Source: The Saint Paul Globe (MN) December 9, 1880; transcribed by Mary Kay Krogman
WYOMING, Minn., Dec. 7.-Reading different St. Paul papers, I have not as yet seen anything from the peaceable little village of Wyoming; but to-day quite a sensation was occasioned by a runaway affair, which happened on the night of the 6th inst. About 12 o'clock at night Mr. Tanbler was aroused from his slumbers by Daniel Fagen and the wife of Edward Overman, both parties hailing from Wisconsin. Mr. Tanbler showed them to a bedroom, thinking, of course, that everything was all right, and went to bed again. At about 2 o'clock, or two hours afterwards, Mr. Tanbler was aroused the second time and let in Mr. Overman, the right husband, who was armed with a warrant to arrest Mr. Fagen. The papers were placed in the hands of Constable F. Sauer, who arrested him at the breakfast table, and escorted him to Taylors Falls to have a hearing before Justice Humphrey; but the justice not being at home the prisoner was to have been held until the next day, but between 11 and 12 o'clock in the evening he managed in some way to get the slip and made himself scarce. The woman crossed the river to Wisconsin and that was the last seen of the parties and the trial. From what I could learn Mr. Overman is a well-to-do man and has always used his family, which consists of three small children, with great kindness, and what possessed her to leave is a mystery. WYOMING.
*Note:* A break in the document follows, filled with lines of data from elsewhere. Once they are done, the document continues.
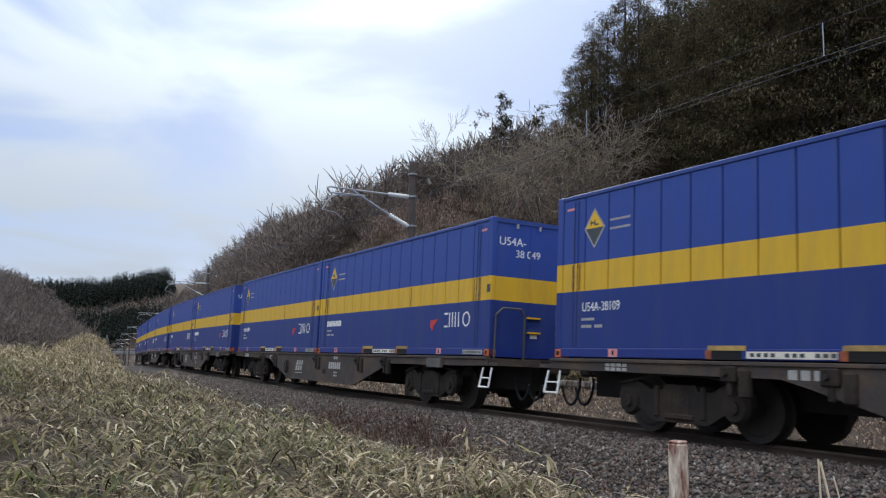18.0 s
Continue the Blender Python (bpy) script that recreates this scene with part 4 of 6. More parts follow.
# ---------------------------------------------------------------- train
C_LONG, C_HALF, C_TALL, FLOOR = 9.11, 1.245, 2.55, 1.0
MIDDLE = [-140.74, -120.23, -100.6, -80.5, -60.4, -39.42, -19.49, 0.0, 20.4, 39.66, 58.78, 77.8, 97.97, 117.31, 136.65, 156.09, 176.41, 196.1, 215.45, 234.93]


def run(t):
    """Metres that the train has gone."""
    q = (t - 12.0) / 10.0
    return 45.599 + 179.808 * q + 2.2193 * q * q


MOVERS = []          # (thing, place on the train in metres behind the eighth wagon's middle)


def rides(ob, c, lift=None):
    """ob travels with the train; loads sit on the wagons' floor."""
    lift = (FLOOR if "container" in ob.name and "wagon" not in ob.name else 0.0) if lift is None else lift
    ob.matrix_basis = on_track(c - run(0.0)) @ Matrix.Translation((0, 0, lift))
    MOVERS.append((ob, c, lift))
    return ob


def lettering(words, size, mat, parent, x, z, y, end=False, name="lettering", label="", slant=0.0, squeeze=1.0):
    """Words on a container's near side (facing -y), or on its front end (facing +x)."""
    me = WORDS[words].copy()
    me.materials.append(mat)
    turn = Matrix.Rotation(radians(90), 4, "X")
    if end:
        turn = Matrix.Rotation(radians(90), 4, "Z") @ turn
    me.transform(Matrix.Translation((x, y, z)) @ turn @ Matrix(((size * squeeze, slant * size, 0, 0), (0, size, 0, 0), (0, 0, 1, 0), (0, 0, 0, 1))))
    ob = new(name, me)
    ob.parent = parent
    if label:
        ob["label"] = label
    return ob


def bars(specs, y, thick=0.004):
    """Flat bars x0, x1, z0, z1 on the near side at y."""
    bm = bmesh.new()
    for x0, x1, z0, z1 in specs:
        box(bm, x0, x1, y - thick, y + 0.001, z0, z1)
    return bm


def flat(outlines, y, thick=0.004):
    bm = bmesh.new()
    for o in outlines:
        prism(bm, o, y - thick, y + 0.001)
    return bm


def ring(cx, cz, rx, rz, w, n=18, a0=0, a1=360):
    pts = []
    for i in range(n + 1):
        a = radians(a0 + (a1 - a0) * i / n)
        pts.append((cx + rx * math.cos(a), cz + rz * math.sin(a)))
    inner = []
    for i in range(n, -1, -1):
        a = radians(a0 + (a1 - a0) * i / n)
        inner.append((cx + (rx - w) * math.cos(a), cz + (rz - w) * math.sin(a)))
    return pts, inner


def ring_quads(cx, cz, rx, rz, w, n=18, a0=0, a1=360):
    p, q = ring(cx, cz, rx, rz, w, n, a0, a1)
    q = q[::-1]
    return [[p[i], p[i + 1], q[i + 1], q[i]] for i in range(n)]


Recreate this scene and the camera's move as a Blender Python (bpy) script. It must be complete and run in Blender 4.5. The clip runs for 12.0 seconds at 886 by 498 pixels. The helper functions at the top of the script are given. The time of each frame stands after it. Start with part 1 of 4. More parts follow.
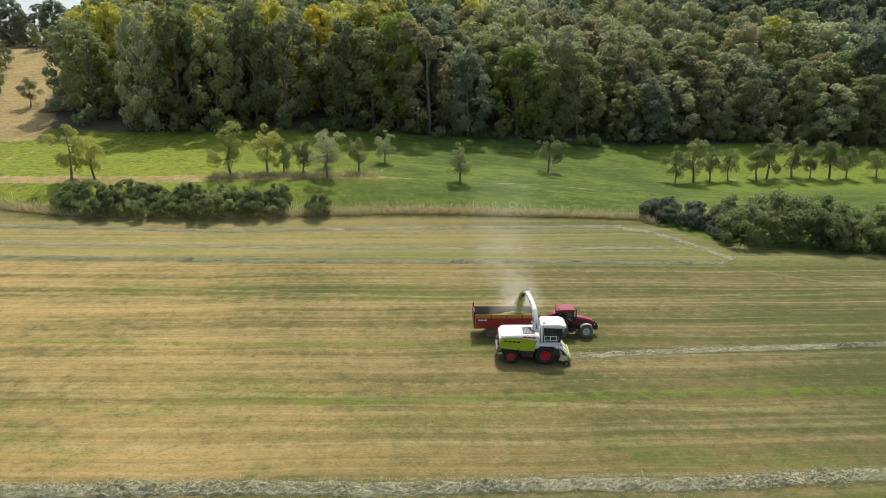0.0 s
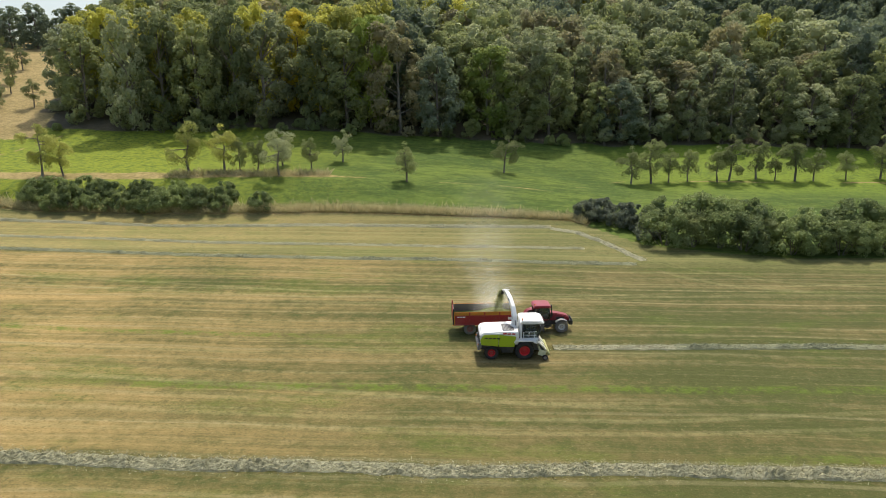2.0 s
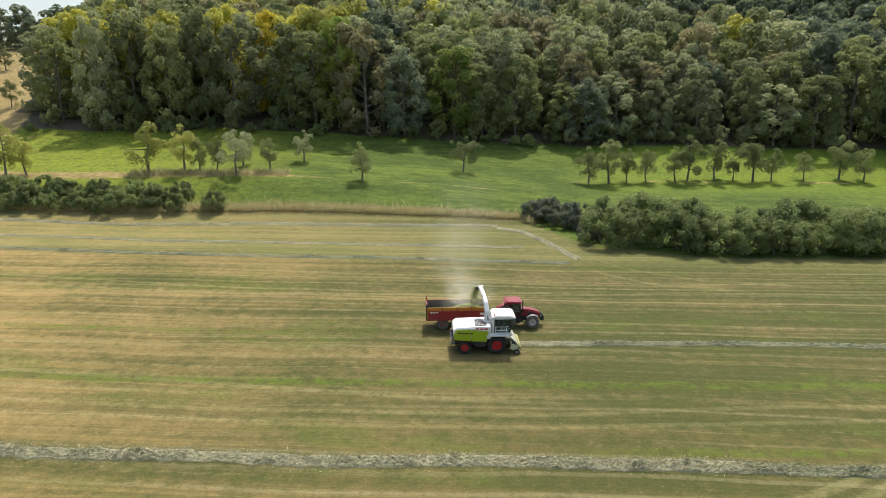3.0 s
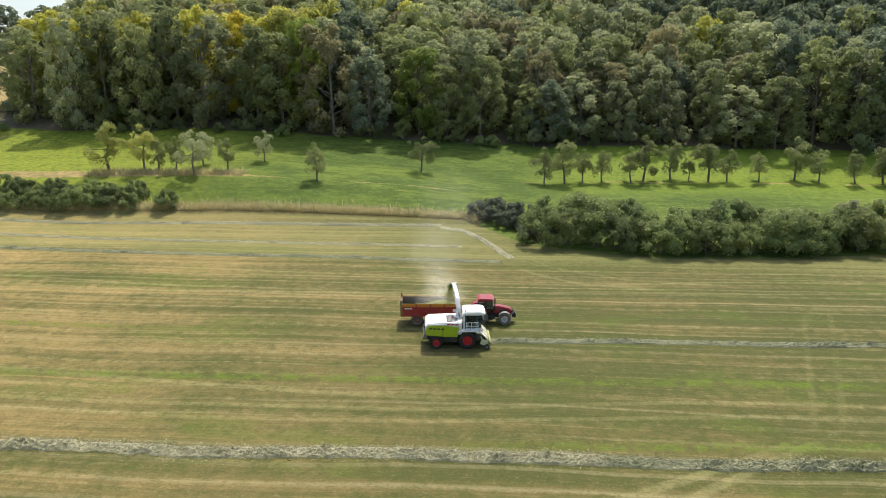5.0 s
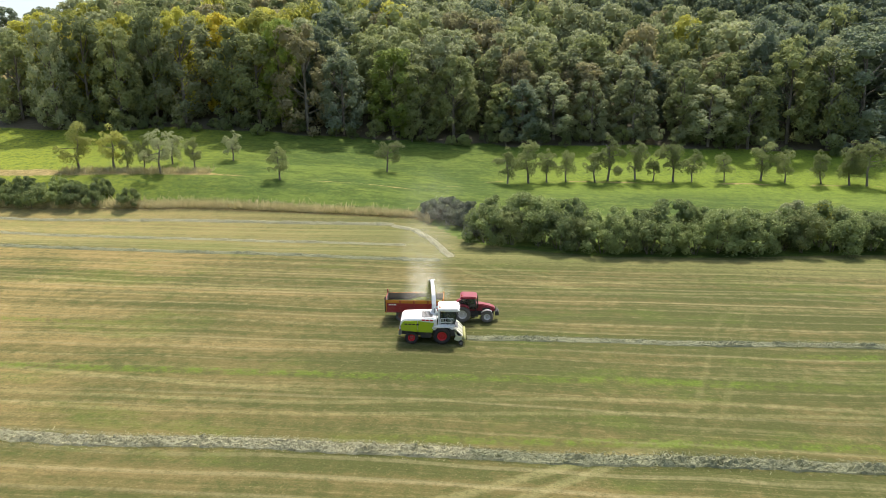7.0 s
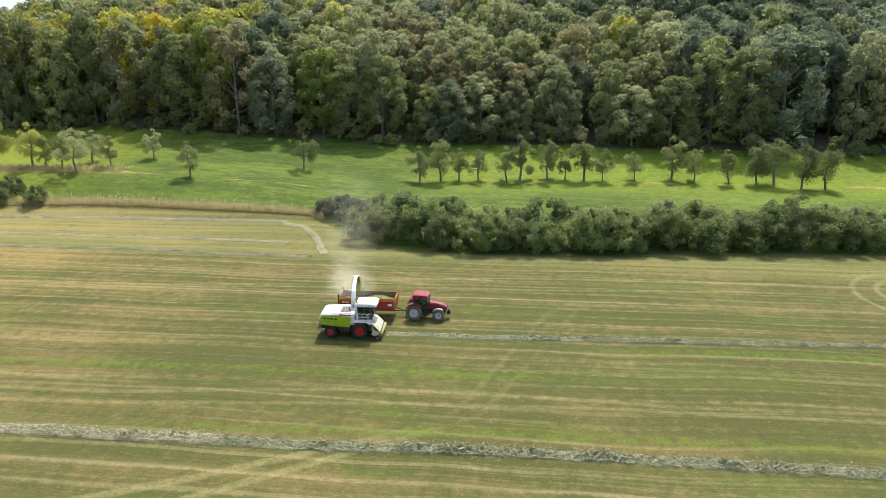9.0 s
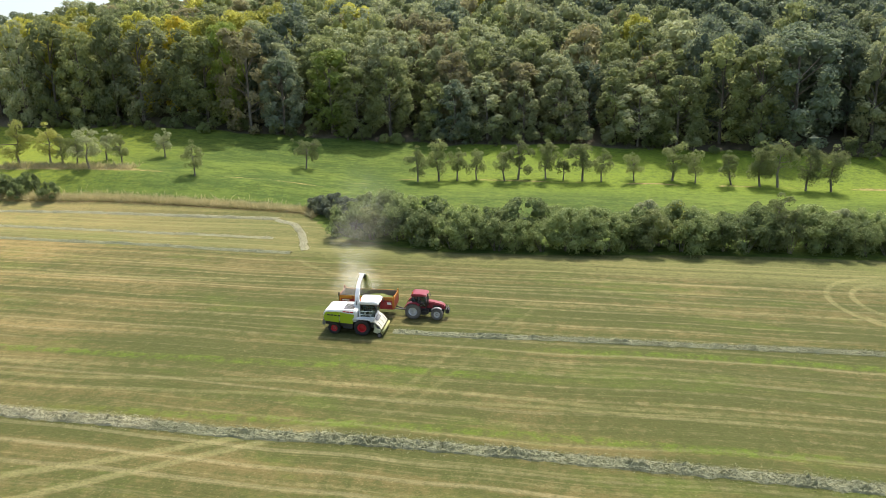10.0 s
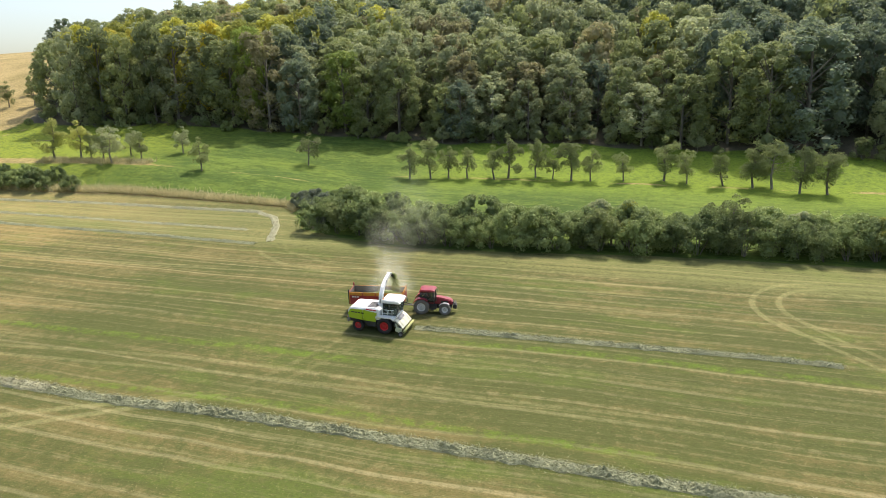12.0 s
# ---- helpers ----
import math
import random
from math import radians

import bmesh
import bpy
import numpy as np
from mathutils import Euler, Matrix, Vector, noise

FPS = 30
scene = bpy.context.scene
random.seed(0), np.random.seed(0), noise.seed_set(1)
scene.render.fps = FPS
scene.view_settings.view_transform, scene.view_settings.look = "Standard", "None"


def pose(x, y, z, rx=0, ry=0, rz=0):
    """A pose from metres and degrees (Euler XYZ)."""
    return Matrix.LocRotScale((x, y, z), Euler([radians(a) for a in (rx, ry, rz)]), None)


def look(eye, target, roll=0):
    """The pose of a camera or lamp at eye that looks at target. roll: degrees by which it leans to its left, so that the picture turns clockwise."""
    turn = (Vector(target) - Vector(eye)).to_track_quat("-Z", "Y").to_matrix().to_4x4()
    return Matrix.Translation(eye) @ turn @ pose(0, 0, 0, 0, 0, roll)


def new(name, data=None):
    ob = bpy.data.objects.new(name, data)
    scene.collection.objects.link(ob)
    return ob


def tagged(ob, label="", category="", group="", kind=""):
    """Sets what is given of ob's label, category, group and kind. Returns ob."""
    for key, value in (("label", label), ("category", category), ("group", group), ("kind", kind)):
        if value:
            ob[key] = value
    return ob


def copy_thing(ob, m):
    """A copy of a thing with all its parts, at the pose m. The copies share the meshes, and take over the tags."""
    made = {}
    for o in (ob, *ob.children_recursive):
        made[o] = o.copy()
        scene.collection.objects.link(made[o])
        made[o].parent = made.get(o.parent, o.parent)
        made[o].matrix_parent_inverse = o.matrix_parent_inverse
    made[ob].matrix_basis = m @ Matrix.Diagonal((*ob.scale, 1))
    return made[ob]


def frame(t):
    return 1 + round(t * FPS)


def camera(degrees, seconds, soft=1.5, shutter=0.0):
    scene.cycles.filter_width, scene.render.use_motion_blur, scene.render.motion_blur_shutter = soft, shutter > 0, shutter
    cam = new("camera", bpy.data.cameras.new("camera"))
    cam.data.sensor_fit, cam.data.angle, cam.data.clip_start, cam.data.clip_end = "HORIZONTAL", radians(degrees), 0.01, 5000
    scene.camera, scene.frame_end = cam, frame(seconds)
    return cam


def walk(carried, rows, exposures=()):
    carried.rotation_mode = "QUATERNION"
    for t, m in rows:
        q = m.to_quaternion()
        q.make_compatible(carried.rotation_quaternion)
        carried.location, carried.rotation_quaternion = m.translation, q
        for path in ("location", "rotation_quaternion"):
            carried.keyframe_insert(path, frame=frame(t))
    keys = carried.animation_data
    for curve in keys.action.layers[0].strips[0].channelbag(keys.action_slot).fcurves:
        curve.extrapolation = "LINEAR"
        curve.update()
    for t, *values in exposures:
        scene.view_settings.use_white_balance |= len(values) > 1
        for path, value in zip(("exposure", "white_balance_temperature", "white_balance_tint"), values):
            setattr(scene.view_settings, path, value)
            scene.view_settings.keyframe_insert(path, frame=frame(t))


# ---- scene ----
cam = camera(67.5, 12.0, soft=0.6)
METRES, EYE, TILT, LEAN, TURN = 100.0, 25.0, -12.5, 1.5, 0.0
ROWS = [
    (0.0, 0.0, 0.0, 0.0, 0.0, 0.0, -0.0),
    (0.5, 0.0467, -0.0073, -0.0003, 2.73, -0.05, -0.56),
    (1.0, 0.094, -0.0128, -0.0001, 3.99, -0.1, -0.81),
    (1.5, 0.1411, -0.0168, 0.0, 4.01, -0.14, -0.84),
    (2.0, 0.1892, -0.0206, -0.0005, 4.15, -0.14, -0.91),
    (2.5, 0.2381, -0.0241, -0.0008, 4.45, -0.15, -0.97),
    (3.0, 0.2868, -0.0277, -0.0007, 4.72, -0.16, -1.05),
    (5.0, 0.3892, -0.0356, 0.0012, 5.28, -0.24, -1.24),
    (5.5, 0.4143, -0.0364, 0.0016, 6.01, -0.26, -1.38),
    (6.0, 0.4393, -0.0369, 0.0019, 6.38, -0.29, -1.47),
    (6.5, 0.4641, -0.0373, 0.0021, 6.58, -0.31, -1.51),
    (8.5, 0.6498, -0.0346, 0.0049, 7.11, -0.43, -1.67),
    (9.0, 0.6993, -0.0336, 0.0057, 7.43, -0.46, -1.76),
    (9.5, 0.7494, -0.032, 0.0067, 9.67, -0.56, -2.2),
    (10.0, 0.7995, -0.0297, 0.0077, 11.26, -0.64, -2.51),
    (10.5, 0.8494, -0.0266, 0.0087, 12.93, -0.76, -2.84),
    (11.0, 0.899, -0.0227, 0.01, 14.66, -0.84, -3.17),
    (11.5, 0.9478, -0.0176, 0.011, 16.45, -0.96, -3.52),
    (12.0, 0.9968, -0.0113, 0.0123, 18.26, -1.09, -3.85),
]
walk(cam, [(t, pose(0, 0, EYE, TILT, LEAN, TURN) @ pose(METRES * x, METRES * y, METRES * z, 90 + pitch, roll, yaw)) for t, x, y, z, yaw, pitch, roll in ROWS],
     exposures=((0.0, 0.32), (3.0, 0.44), (6.0, 0.66), (9.0, 0.80), (12.0, 0.80)))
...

Source: The Saint Paul Globe (MN) April 29, 1894; transcribed by Mary Kay Krogman
Unpunished crimes last ten months:
Robbery-June 10, William Petrie, Wyoming, Minn., robbed of watch, valued at $45.
Source: Record of the Times (Wilkes-Barre, PA) September 18, 1885; transcribed by Mary Kay Krogman
A WYOMING IN THE WEST.
Several Wilkes-Barreans were favored yesterday with a call from Mr. C. Tombler, of Wyoming, Minn., and intimate friend of our former townsman, W. H. Coleman.
"How was your town named?" was the question asked by a RECORD man.
"It was so named by my father, L. O. Tombler, who went west from Bethlehem in 1856. As he was going into a region where Indians were then numerous he named the new place after Wyoming Valley on account of the Indian associations."
Mr. Tombler is accompanied in his eastern trip by his grandfather, C. C. Tombler, now 85 years of age. The old gentleman was the first station agent of the Lehigh Valley road at Bethlehem and held the position 24 years. He went West six years ago and is now on a visit to a son in Easton, being very anxious to take one more trip over the old road with which he was once employed. The grandson went to Wyoming, Minn., 16 years ago, prior to which time he was superintendent of telegraph for the Lehigh Valley road. He has a general store in Wyoming and another in Lindstrom, Minn., and is in the elevator firm of Peaslee & Co., Taylor Falls, Minn. He spent a portion of the time while here with his old friend W. H. Nicholas a former Lehigh Valley conductor. Wyoming is a little town about the size of our own borough of Wyoming.